Please report every line from the material that contains the word "rows".

- _Data section_
start
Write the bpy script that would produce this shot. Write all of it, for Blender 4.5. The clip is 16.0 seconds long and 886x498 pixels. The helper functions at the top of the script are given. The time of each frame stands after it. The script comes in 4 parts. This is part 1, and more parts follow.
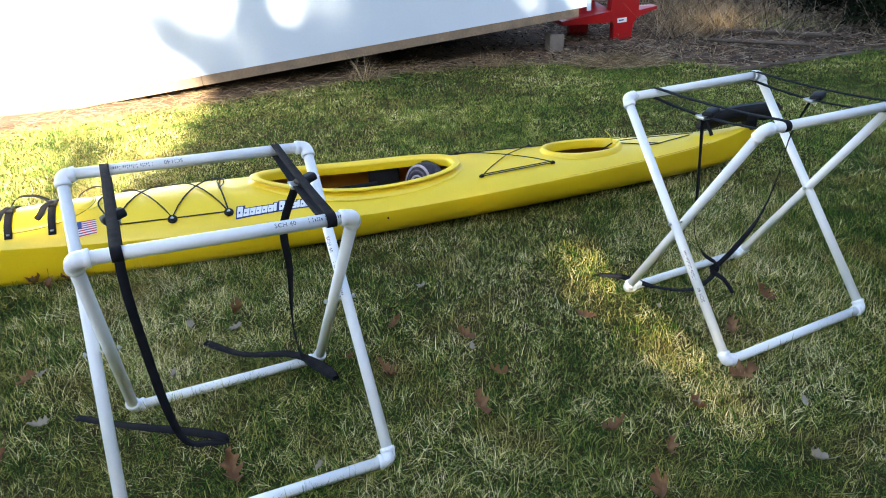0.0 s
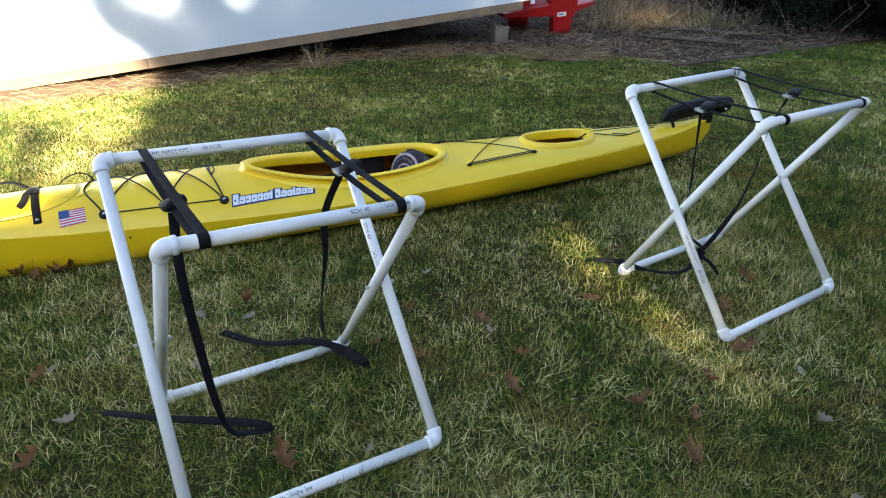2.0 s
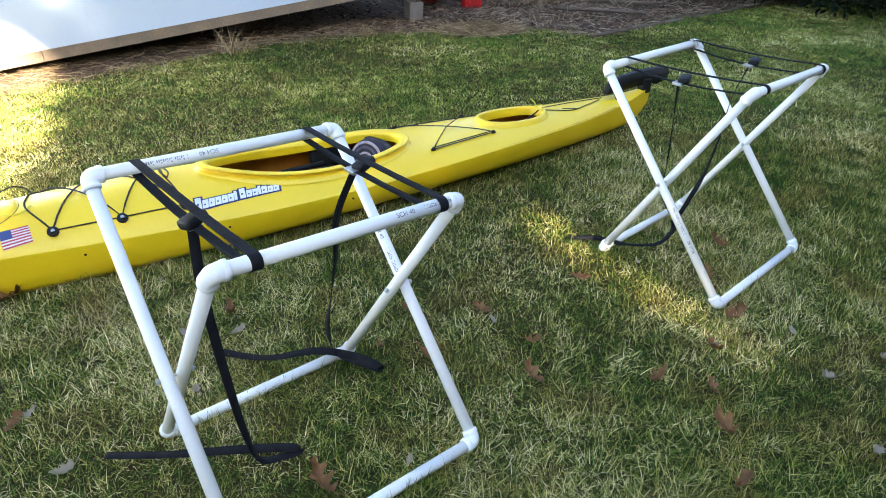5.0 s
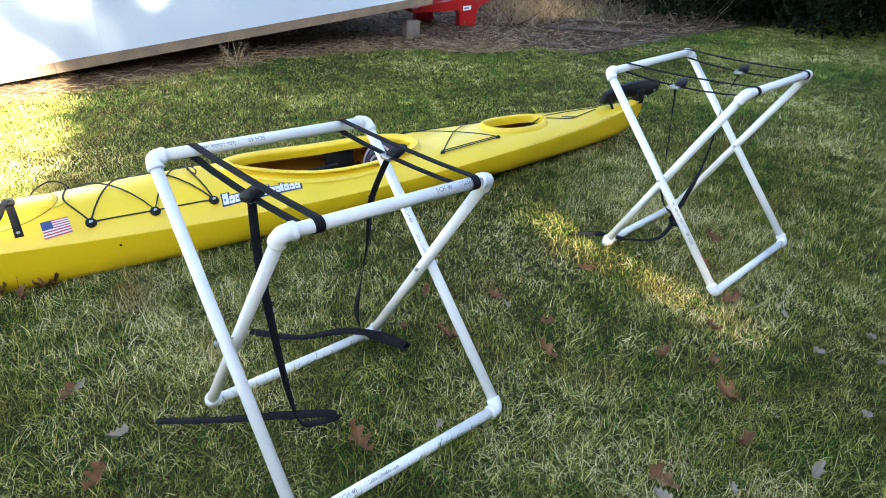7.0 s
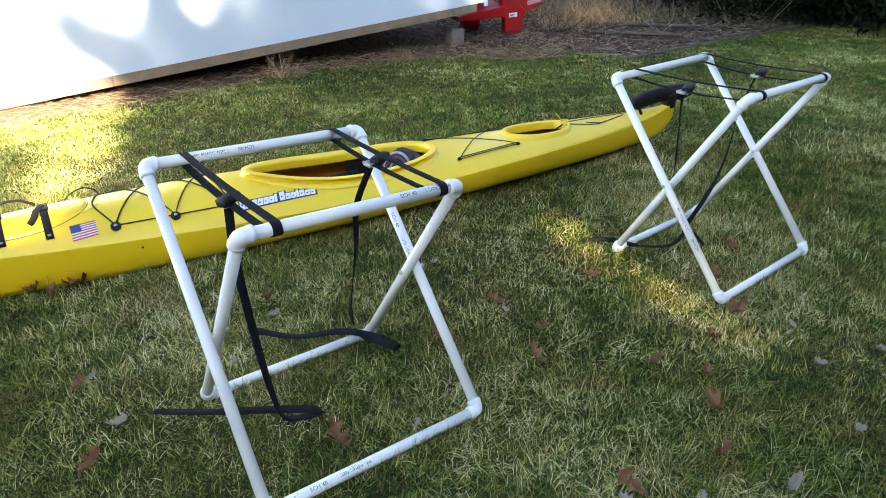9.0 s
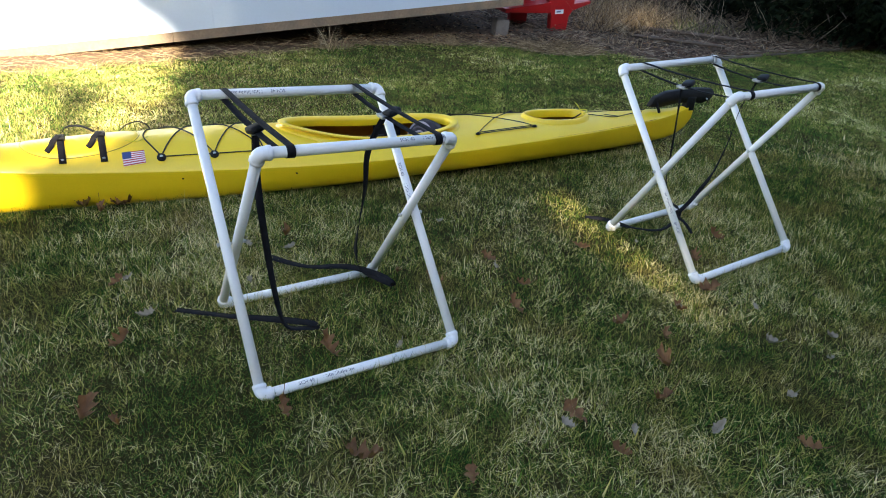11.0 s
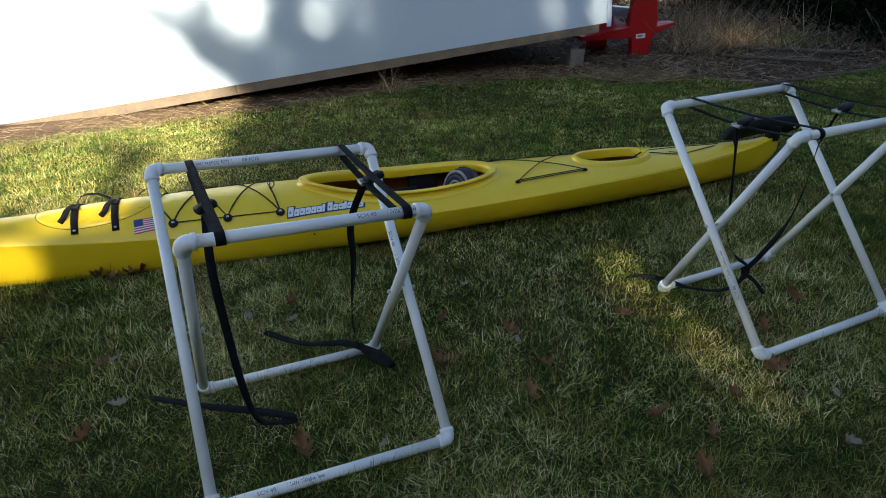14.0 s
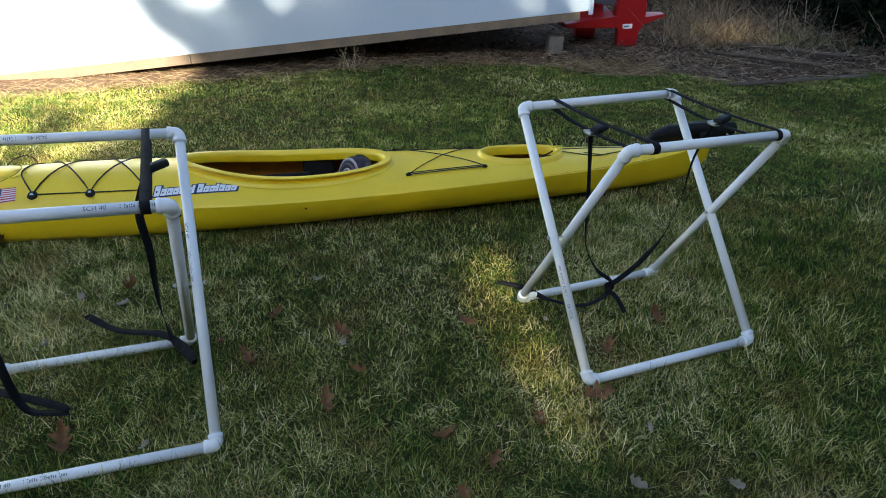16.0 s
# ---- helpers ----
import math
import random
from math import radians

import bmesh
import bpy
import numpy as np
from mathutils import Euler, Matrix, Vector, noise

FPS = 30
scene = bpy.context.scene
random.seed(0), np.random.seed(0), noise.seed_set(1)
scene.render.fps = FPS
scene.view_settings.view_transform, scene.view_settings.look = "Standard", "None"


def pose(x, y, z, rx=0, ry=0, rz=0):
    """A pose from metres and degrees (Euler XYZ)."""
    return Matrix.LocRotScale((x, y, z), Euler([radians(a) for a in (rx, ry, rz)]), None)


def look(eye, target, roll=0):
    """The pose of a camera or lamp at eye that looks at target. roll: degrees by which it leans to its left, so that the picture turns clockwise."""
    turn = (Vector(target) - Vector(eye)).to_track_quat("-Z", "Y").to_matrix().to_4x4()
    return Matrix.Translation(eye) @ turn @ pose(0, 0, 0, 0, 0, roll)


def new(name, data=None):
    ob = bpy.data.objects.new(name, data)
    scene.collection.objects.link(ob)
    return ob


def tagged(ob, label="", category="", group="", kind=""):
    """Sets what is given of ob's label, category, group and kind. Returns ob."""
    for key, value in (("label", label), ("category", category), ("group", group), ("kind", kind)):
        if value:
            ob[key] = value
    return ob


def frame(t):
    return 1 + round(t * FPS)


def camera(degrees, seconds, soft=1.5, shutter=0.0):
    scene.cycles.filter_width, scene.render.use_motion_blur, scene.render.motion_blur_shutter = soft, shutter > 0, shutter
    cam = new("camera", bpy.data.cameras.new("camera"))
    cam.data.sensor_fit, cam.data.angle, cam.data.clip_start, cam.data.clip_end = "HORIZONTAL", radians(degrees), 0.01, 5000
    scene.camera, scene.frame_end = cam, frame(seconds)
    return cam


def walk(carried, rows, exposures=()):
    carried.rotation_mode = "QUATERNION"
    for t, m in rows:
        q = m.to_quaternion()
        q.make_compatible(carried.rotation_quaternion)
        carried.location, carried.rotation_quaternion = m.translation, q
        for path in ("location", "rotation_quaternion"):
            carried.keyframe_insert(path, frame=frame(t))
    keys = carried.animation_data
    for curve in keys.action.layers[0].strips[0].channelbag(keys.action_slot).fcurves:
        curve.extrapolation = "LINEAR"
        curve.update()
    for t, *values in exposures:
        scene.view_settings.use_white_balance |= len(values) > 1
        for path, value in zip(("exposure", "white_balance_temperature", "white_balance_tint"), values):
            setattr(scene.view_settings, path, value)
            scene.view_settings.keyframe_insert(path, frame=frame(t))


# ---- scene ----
cam = camera(65.5, 16.0, soft=1.0)
PATH = [
    (0, (0.047, 0.079, 1.488), (0.025, 1.861, 0.579), -1.0),
    (0.5, (0.035, 0.199, 1.492), (0.015, 1.962, 0.549), -1.3),
    (1, (-0.025, 0.183, 1.503), (-0.03, 1.938, 0.543), 0.5),
    (1.5, (-0.177, 0.114, 1.498), (-0.07, 1.875, 0.555), 0.8),
    (2, (-0.351, 0.045, 1.499), (-0.118, 1.799, 0.566), 2.3),
    (2.5, (-0.406, 0.091, 1.474), (-0.132, 1.786, 0.449), 1.3),
    (3, (-0.422, 0.139, 1.483), (-0.035, 1.807, 0.449), 4.1),
    (3.5, (-0.462, 0.309, 1.453), (-0.068, 1.995, 0.452), 0.3),
    (4, (-0.498, 0.357, 1.463), (-0.124, 2.024, 0.424), 0.1),
    (4.5, (-0.556, 0.313, 1.492), (-0.119, 1.97, 0.46), 0.5),
    (4.7, (-0.613, 0.276, 1.493), (-0.116, 1.93, 0.485), 2.1),
    (6.8, (-0.852, 0.046, 1.454), (-0.301, 1.729, 0.525), 2.9),
    (7, (-0.866, 0.055, 1.458), (-0.302, 1.737, 0.535), 2.9),
    (7.5, (-0.87, 0.045, 1.481), (-0.294, 1.73, 0.57), 3.6),
    (8, (-0.847, 0.04, 1.47), (-0.257, 1.723, 0.563), 4.8),
    (8.2, (-0.798, 0.04, 1.471), (-0.241, 1.728, 0.554), 3.3),
    (10.3, (-0.532, -0.37, 1.518), (-0.297, 1.414, 0.644), 2.4),
    (10.5, (-0.542, -0.392, 1.496), (-0.29, 1.366, 0.575), 3.1),
    (11, (-0.535, -0.437, 1.488), (-0.257, 1.311, 0.556), 5.2),
    (11.5, (-0.396, -0.412, 1.49), (-0.215, 1.392, 0.646), 4.8),
    (12, (-0.104, -0.425, 1.535), (0.034, 1.409, 0.749), 3.3),
    (12.5, (-0.034, -0.421, 1.545), (0.023, 1.424, 0.774), 0.7),
    (13, (-0.056, -0.373, 1.537), (-0.078, 1.451, 0.717), -0.1),
    (13.5, (-0.1, -0.295, 1.537), (-0.11, 1.526, 0.71), 1.7),
    (14, (-0.117, -0.085, 1.502), (-0.155, 1.714, 0.629), -0.5),
    (14.5, (-0.044, -0.017, 1.505), (-0.093, 1.764, 0.596), -1.0),
    (15, (0.285, -0.034, 1.537), (0.138, 1.754, 0.652), -1.5),
    (15.5, (0.468, -0.043, 1.524), (0.333, 1.745, 0.638), -3.9),
    (16, (0.625, 0.109, 1.524), (0.501, 1.876, 0.594), 2.2),
]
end
- _Response to the exercise_
def walk(carried, rows, exposures=()):
    for t, m in rows:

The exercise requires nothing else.